L’art populaire combine deux données fondamentales : les associations symboliques particulières au groupe social et les images archétypales communes à tous les groupes humains. G. G. Jung appelle « archétype » les exemples les plus marquants des schèmes affectifs et fonctionnels que constitue le symbole. Les images archétypales sont, selon le psychologue suisse, les pensées les plus reculées et les plus profondes héritées de l’inconscient collectif de toute l’humanité (8). Le mythe du Héros Pacificateur est commun à tous les groupes : il symbolise l’élan évolutif, la situation conflictuelle de la psyché humaine, par le combat contre les monstres du pervertissement. Aussi sera-t-il paré des attributs du soleil, dont la lumière et la chaleur triomphent des ténèbres.
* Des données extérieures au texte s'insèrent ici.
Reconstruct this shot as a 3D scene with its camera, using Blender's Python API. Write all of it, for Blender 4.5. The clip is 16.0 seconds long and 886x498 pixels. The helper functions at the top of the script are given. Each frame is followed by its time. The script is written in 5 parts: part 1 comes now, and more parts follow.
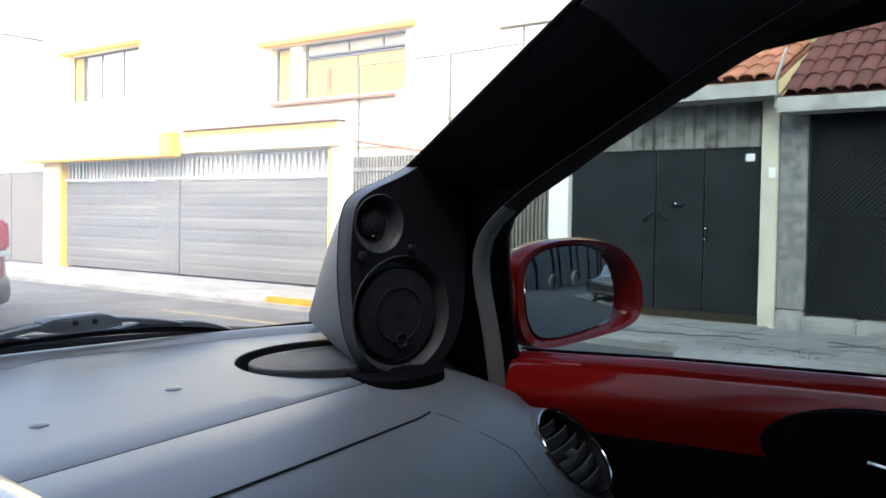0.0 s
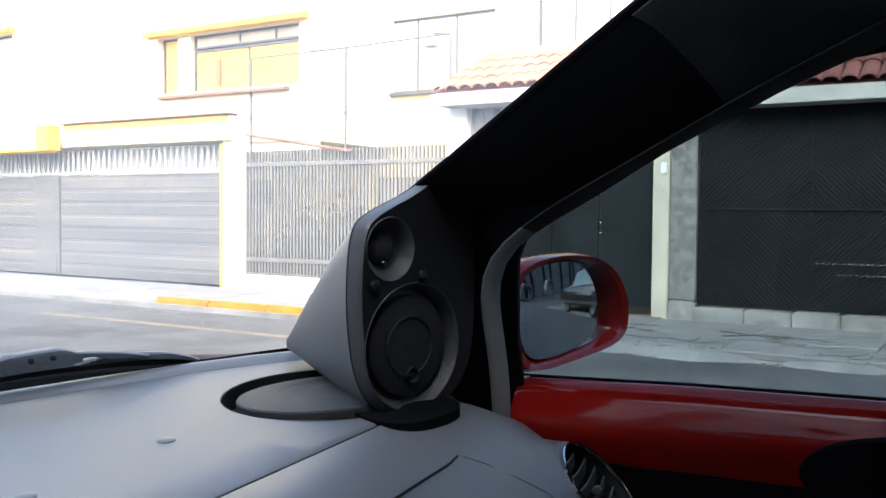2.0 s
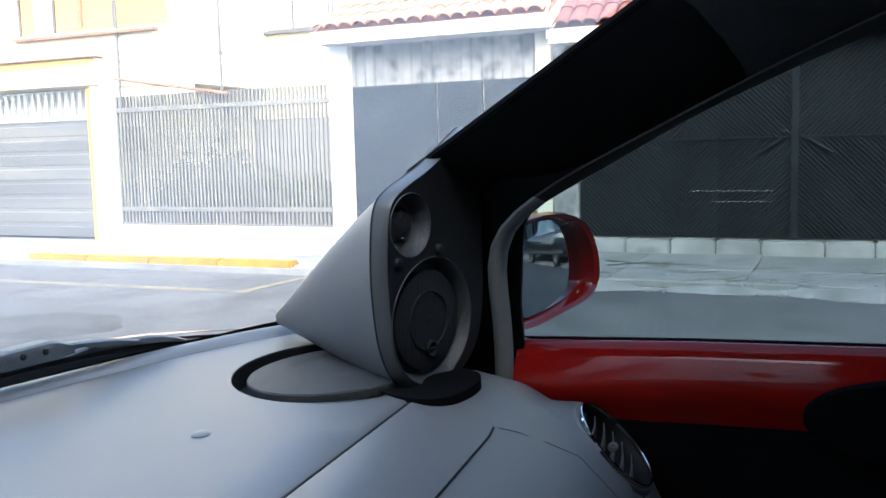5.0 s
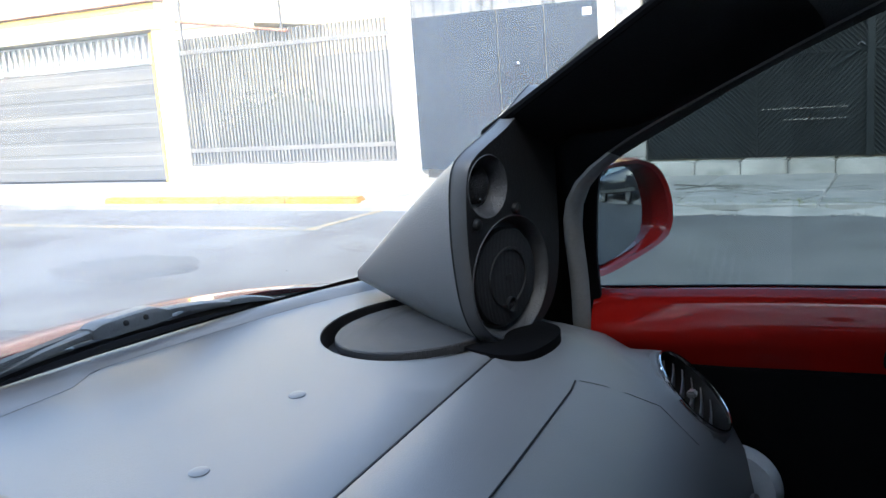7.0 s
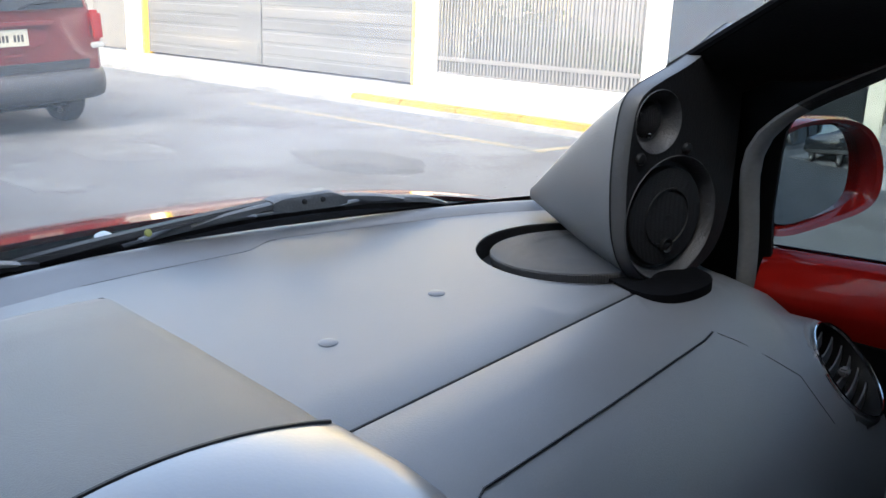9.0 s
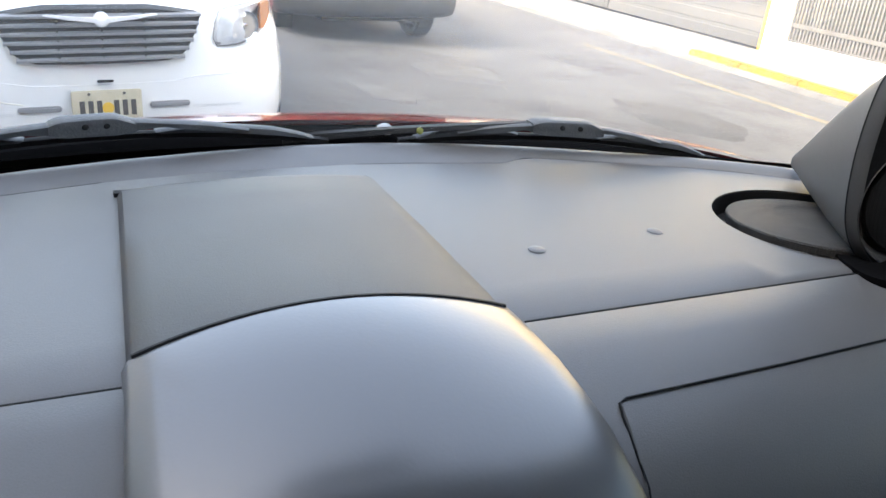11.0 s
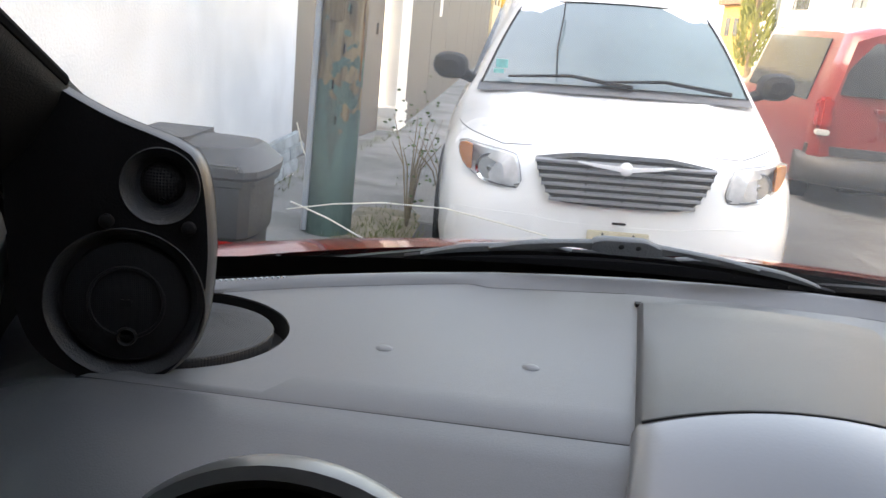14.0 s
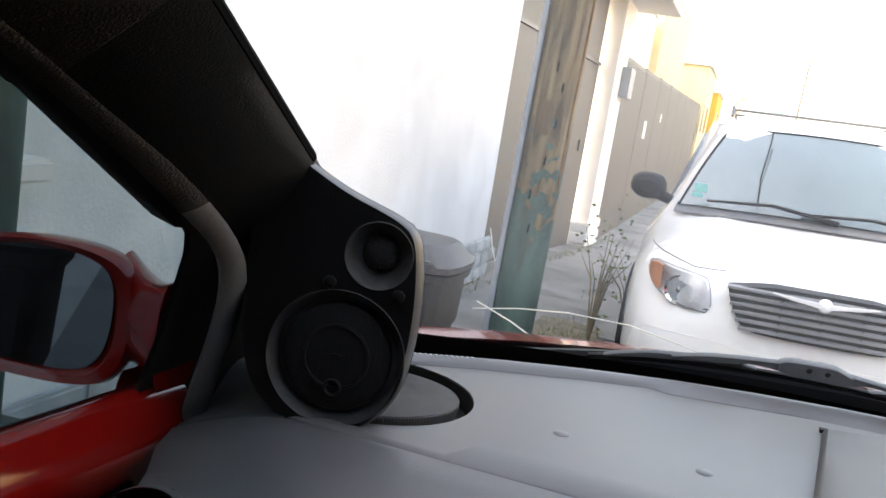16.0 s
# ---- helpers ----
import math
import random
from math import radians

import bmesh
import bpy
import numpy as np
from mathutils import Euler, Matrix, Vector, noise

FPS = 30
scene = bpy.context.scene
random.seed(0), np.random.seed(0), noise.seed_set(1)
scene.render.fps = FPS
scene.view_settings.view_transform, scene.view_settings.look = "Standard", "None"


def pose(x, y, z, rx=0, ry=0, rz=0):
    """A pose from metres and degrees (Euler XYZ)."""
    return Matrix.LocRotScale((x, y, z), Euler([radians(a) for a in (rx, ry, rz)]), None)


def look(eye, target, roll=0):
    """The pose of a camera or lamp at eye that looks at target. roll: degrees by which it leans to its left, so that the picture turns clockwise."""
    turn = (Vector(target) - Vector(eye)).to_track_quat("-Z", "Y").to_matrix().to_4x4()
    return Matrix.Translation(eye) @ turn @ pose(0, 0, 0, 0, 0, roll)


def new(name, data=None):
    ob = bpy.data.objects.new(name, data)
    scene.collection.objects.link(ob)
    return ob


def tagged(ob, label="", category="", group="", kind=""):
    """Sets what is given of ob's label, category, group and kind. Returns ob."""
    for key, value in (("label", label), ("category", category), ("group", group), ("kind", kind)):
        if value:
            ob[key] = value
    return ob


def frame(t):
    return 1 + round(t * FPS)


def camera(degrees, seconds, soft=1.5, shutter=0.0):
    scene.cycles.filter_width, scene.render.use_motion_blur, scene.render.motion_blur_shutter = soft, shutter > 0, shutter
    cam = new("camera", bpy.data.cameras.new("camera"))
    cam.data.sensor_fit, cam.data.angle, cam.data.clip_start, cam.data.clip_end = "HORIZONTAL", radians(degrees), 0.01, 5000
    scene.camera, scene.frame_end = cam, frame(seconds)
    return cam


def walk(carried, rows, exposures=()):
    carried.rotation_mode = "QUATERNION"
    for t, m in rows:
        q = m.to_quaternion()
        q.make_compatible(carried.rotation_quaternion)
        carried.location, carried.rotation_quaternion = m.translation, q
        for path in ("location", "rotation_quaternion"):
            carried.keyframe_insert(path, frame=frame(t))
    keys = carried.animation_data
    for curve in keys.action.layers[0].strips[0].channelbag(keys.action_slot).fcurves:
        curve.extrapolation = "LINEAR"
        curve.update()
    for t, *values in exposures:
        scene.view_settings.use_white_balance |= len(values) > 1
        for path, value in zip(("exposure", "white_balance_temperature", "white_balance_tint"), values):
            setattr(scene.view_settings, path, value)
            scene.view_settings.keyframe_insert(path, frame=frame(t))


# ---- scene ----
from mathutils.bvhtree import BVHTree
cam = camera(51.4, 16.0)
PATH = [
    (0, (-0.1727, -0.6410, 1.2375), (1.3869, 0.5990, 1.0646), -1.45),
    (0.5, (-0.1673, -0.5990, 1.2431), (1.4219, 0.6020, 1.0631), -1.47),
    (1, (-0.1678, -0.5570, 1.2502), (1.4499, 0.6040, 1.0630), -1.49),
    (1.5, (-0.1742, -0.5200, 1.2597), (1.4844, 0.5810, 1.0686), -1.37),
    (2, (-0.1806, -0.4860, 1.2672), (1.5148, 0.5560, 1.0734), -1.55),
    (2.5, (-0.1813, -0.4550, 1.2722), (1.5521, 0.5230, 1.0758), -1.41),
    (3, (-0.1850, -0.4290, 1.2765), (1.5813, 0.4900, 1.0777), -1.59),
    (5.5, (-0.2472, -0.3510, 1.3180), (1.5495, 0.4410, 0.9416), -3.17),
    (6, (-0.2505, -0.3480, 1.3273), (1.5276, 0.4640, 0.9021), -3.72),
    (6.5, (-0.2557, -0.3520, 1.3397), (1.4940, 0.5010, 0.8804), -5.32),
    (7, (-0.2582, -0.3560, 1.3459), (1.4478, 0.5710, 0.8657), -5.99),
    (7.5, (-0.2555, -0.3650, 1.3417), (1.3765, 0.6610, 0.8076), -5.73),
    (8, (-0.2507, -0.3750, 1.3383), (1.3129, 0.7360, 0.7741), -4.04),
    (10.5, (-0.2197, -0.5220, 1.3381), (0.7817, 1.0610, 0.6357), 3.75),
    (11, (-0.2227, -0.5420, 1.3383), (0.6247, 1.1120, 0.5999), 4.82),
    (11.5, (-0.2276, -0.5580, 1.3397), (0.4626, 1.1700, 0.6045), 5.65),
    (12, (-0.2355, -0.5770, 1.3413), (0.2938, 1.2200, 0.6416), 5.93),
    (12.5, (-0.2462, -0.6090, 1.3450), (0.1173, 1.2430, 0.6824), 5.66),
    (13, (-0.2626, -0.6320, 1.3412), (-0.0591, 1.2600, 0.7251), 5.43),
    (13.5, (-0.2754, -0.6610, 1.3441), (-0.2440, 1.2560, 0.7754), 5.13),
    (14, (-0.2776, -0.6770, 1.3413), (-0.4242, 1.2520, 0.8345), 5.37),
    (14.5, (-0.2770, -0.6970, 1.3352), (-0.5948, 1.2300, 0.9018), 5.95),
    (15, (-0.2887, -0.7070, 1.3260), (-0.7232, 1.2100, 0.9572), 7.32),
    (15.5, (-0.2827, -0.7240, 1.3266), (-0.8039, 1.1780, 0.9920), 8.38),
    (16, (-0.2733, -0.7440, 1.3309), (-0.8407, 1.1470, 1.0097), 9.11),
]
walk(cam, [(t, look(eye, target, roll)) for t, eye, target, roll in PATH], [(0.0, 1.17, 6550, 8), (3.0, 1.22, 6300, 7), (5.5, 1.42, 6050, 4), (7.0, 1.55, 6150, 4), (8.5, 1.45, 6450, 6), (10.5, 1.52, 7300, 8), (13.0, 1.33, 8500, 10), (16.0, 1.46, 8650, 12)])

# ---- world and sun ----
world = bpy.data.worlds.new("sky")
scene.world = world
world.use_nodes = True
wn = world.node_tree.nodes
sky = wn.new("ShaderNodeTexSky")
sky.sky_type, sky.sun_disc = "NISHITA", False
sky.sun_elevation, sky.sun_rotation = radians(38), radians(250)
sky.air_density, sky.dust_density = 1.0, 3.0
wn["Background"].inputs["Strength"].default_value = 0.5
pale = wn.new("ShaderNodeHueSaturation")
pale.inputs["Saturation"].default_value = 0.85
world.node_tree.links.new(sky.outputs[0], pale.inputs["Color"])
world.node_tree.links.new(pale.outputs[0], wn["Background"].inputs[0])
sun = new("sun", bpy.data.lights.new("sun", "SUN"))
sun.data.energy, sun.data.angle, sun.data.color = 1.2, radians(20), (1.0, 0.95, 0.87)
sun.matrix_world = look((-6, -3, 9), (0, 0, 0))

# ---- materials ----
def pm(name, col, rough=0.5, metal=0.0, var=0.12, scale=6.0, bump=0.15, bscale=90.0, coat=0.0, spec=0.5, stain=None, piece=0.0, stretch=(1, 1, 1), alpha=1.0):
    """A procedural surface: base colour with broad and fine variation, uneven roughness and a fine relief."""
    m = bpy.data.materials.new(name)
    m.use_nodes = True
    nt = m.node_tree
    b = nt.nodes["Principled BSDF"]
    link = nt.links.new
    tc = nt.nodes.new("ShaderNodeTexCoord")
    mp = nt.nodes.new("ShaderNodeMapping")
    mp.inputs["Scale"].default_value = stretch
    link(tc.outputs["Object"], mp.inputs[0])

    def noise_at(s, detail):
        n = nt.nodes.new("ShaderNodeTexNoise")
        n.inputs["Scale"].default_value, n.inputs["Detail"].default_value = s, detail
        link(mp.outputs[0], n.inputs["Vector"])
        return n

    broad, fine = noise_at(scale, 4), noise_at(bscale, 3)
    add = nt.nodes.new("ShaderNodeMath")
    add.operation = "MULTIPLY_ADD"
    link(fine.outputs[0], add.inputs[0])
    add.inputs[1].default_value = 0.35
    link(broad.outputs[0], add.inputs[2])
    ramp = nt.nodes.new("ShaderNodeValToRGB")
    lo, hi = ramp.color_ramp.elements
    lo.position, hi.position = 0.45, 0.85
    lo.color = (*[c * (1 - var) for c in col], 1)
    hi.color = (*[min(1, c * (1 + var)) for c in col], 1)
    link(add.outputs[0], ramp.inputs[0])
    out = ramp.outputs[0]
    if stain:
        big = noise_at(stain[1], 6)
        sr = nt.nodes.new("ShaderNodeValToRGB")
        sr.color_ramp.elements[0].position, sr.color_ramp.elements[1].position = stain[2], min(1, stain[2] + 0.16)
        link(big.outputs[0], sr.inputs[0])
        mx = nt.nodes.new("ShaderNodeMix")
        mx.data_type = "RGBA"
        link(sr.outputs[0], mx.inputs[0])
        link(out, mx.inputs[6])
        mx.inputs[7].default_value = (*stain[0], 1)
        out = mx.outputs[2]
    if piece:
        oi = nt.nodes.new("ShaderNodeObjectInfo")
        mr = nt.nodes.new("ShaderNodeMapRange")
        mr.inputs[3].default_value, mr.inputs[4].default_value = 1 - piece, 1 + piece
        link(oi.outputs["Random"], mr.inputs[0])
        hs = nt.nodes.new("ShaderNodeHueSaturation")
        link(mr.outputs[0], hs.inputs["Value"])
        link(out, hs.inputs["Color"])
        out = hs.outputs[0]
    link(out, b.inputs["Base Color"])
    rr = nt.nodes.new("ShaderNodeMapRange")
    rr.inputs[3].default_value, rr.inputs[4].default_value = max(0.02, rough - 0.08), min(1, rough + 0.1)
    link(broad.outputs[0], rr.inputs[0])
    link(rr.outputs[0], b.inputs["Roughness"])
    b.inputs["Metallic"].default_value = metal
    b.inputs["Specular IOR Level"].default_value = spec
    b.inputs["Coat Weight"].default_value = coat
    b.inputs["Coat Roughness"].default_value = 0.06
    if bump:
        bp = nt.nodes.new("ShaderNodeBump")
        bp.inputs["Strength"].default_value, bp.inputs["Distance"].default_value = bump, 0.004
        link(fine.outputs[0], bp.inputs["Height"])
        link(bp.outputs[0], b.inputs["Normal"])
    return m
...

Ce mythe, arbitrant le duel de deux archétypes fondamentaux :  l’Ombre et la Lumière, chaque groupe l’interprète à sa manière. La lutte entre l’Ombre, c’est-à-dire les dispositions que l’être social conscient rejette ou à qui il n’a pas laissé la possibilité de se développer à l’état conscient, et la Lumière, c’est-à-dire l’avènement de la loi sociale, est parfaitement exprimée dans les fixés par les multiples variantes réunies autour du thème du Héros contre le monstre, rappelant plus d’un trait celui de « Saint Georges terrassant le dragon ». (Voir : "Guerrier à cheval, Héros terrassant le dragon » (9), « Héros terrassant le dragon » (10), « Le roi Muhammad Sayfuddin ‘Arnus contre le monstre » (11), « Sayydna Khalid à cheval terrassant le dragon » (12) et particulièrement , le « Combat de Sayydna ‘Ali et Ras al-Ghûl »).
Plusieurs fixés montrent Ali en tenue de cavalier tranchant le corps de Ras al-Ghûl à l’aide de son célèbre sabre bifide dhûl-faqâr (13). Ras al-ghûl, prince yéménite, mi-homme mi-bête, représente, au niveau de l’inconscient, la mouvance, l’incertitude et les fantasmes : l’état de nature. Sayydna ‘Ali est le héros civilisateur. Il porte avec lui le message de l’ordre nouveau (Islam), donc la cohérence, l’organisation et la loi sociale : l’état de culture. En cela, sa présence et plus encore sa victoire sont sécurisantes et dynamisantes pour le groupe (14).
Le sabre dhûl-faqâr, dérivant du mot faqâr qui veut dire thaqb (incision, entaille), donc le sabre fraisé, incisé, entaillé, est symbole de vertu, de bravoure et de justice ; il évoque la personne de ‘Ali ibn abî-Tâlib, gendre du Prophète (15). Les deux pointes aiguës du sabre désignent à la fois l’héroïsme guerrier et l’éloquence, la parole. (‘Ali était homme de guerre et homme de lettres). Dans les pictographies, la dernière lettre du nom de ‘Ali prend souvent la forme d’une épée à double lame, symbole d’identification.
De même que dhûl-faqâr évoque la personne de ‘Ali, les sandales désignent la personne du Prophète et une partie de lui-même. Dans les fixés, elles figurent très souvent entourées d’inscriptions coraniques ou de vers de poésie (16). Dans l’un de ces poèmes panégyriques, il est dit :
« O toi qui regardes « l’effigie » (18) des Sandales de ton Prophète,
 Embrasse cette effigie sans aucun orgueil,
 Et recueille-toi devant elle, car combien se replièrent sur elle
Les pieds du Prophète dans leurs allées et retours.


  



Peinture sur papier représentant les sandales du Prophète (Tunis, début xxè s.)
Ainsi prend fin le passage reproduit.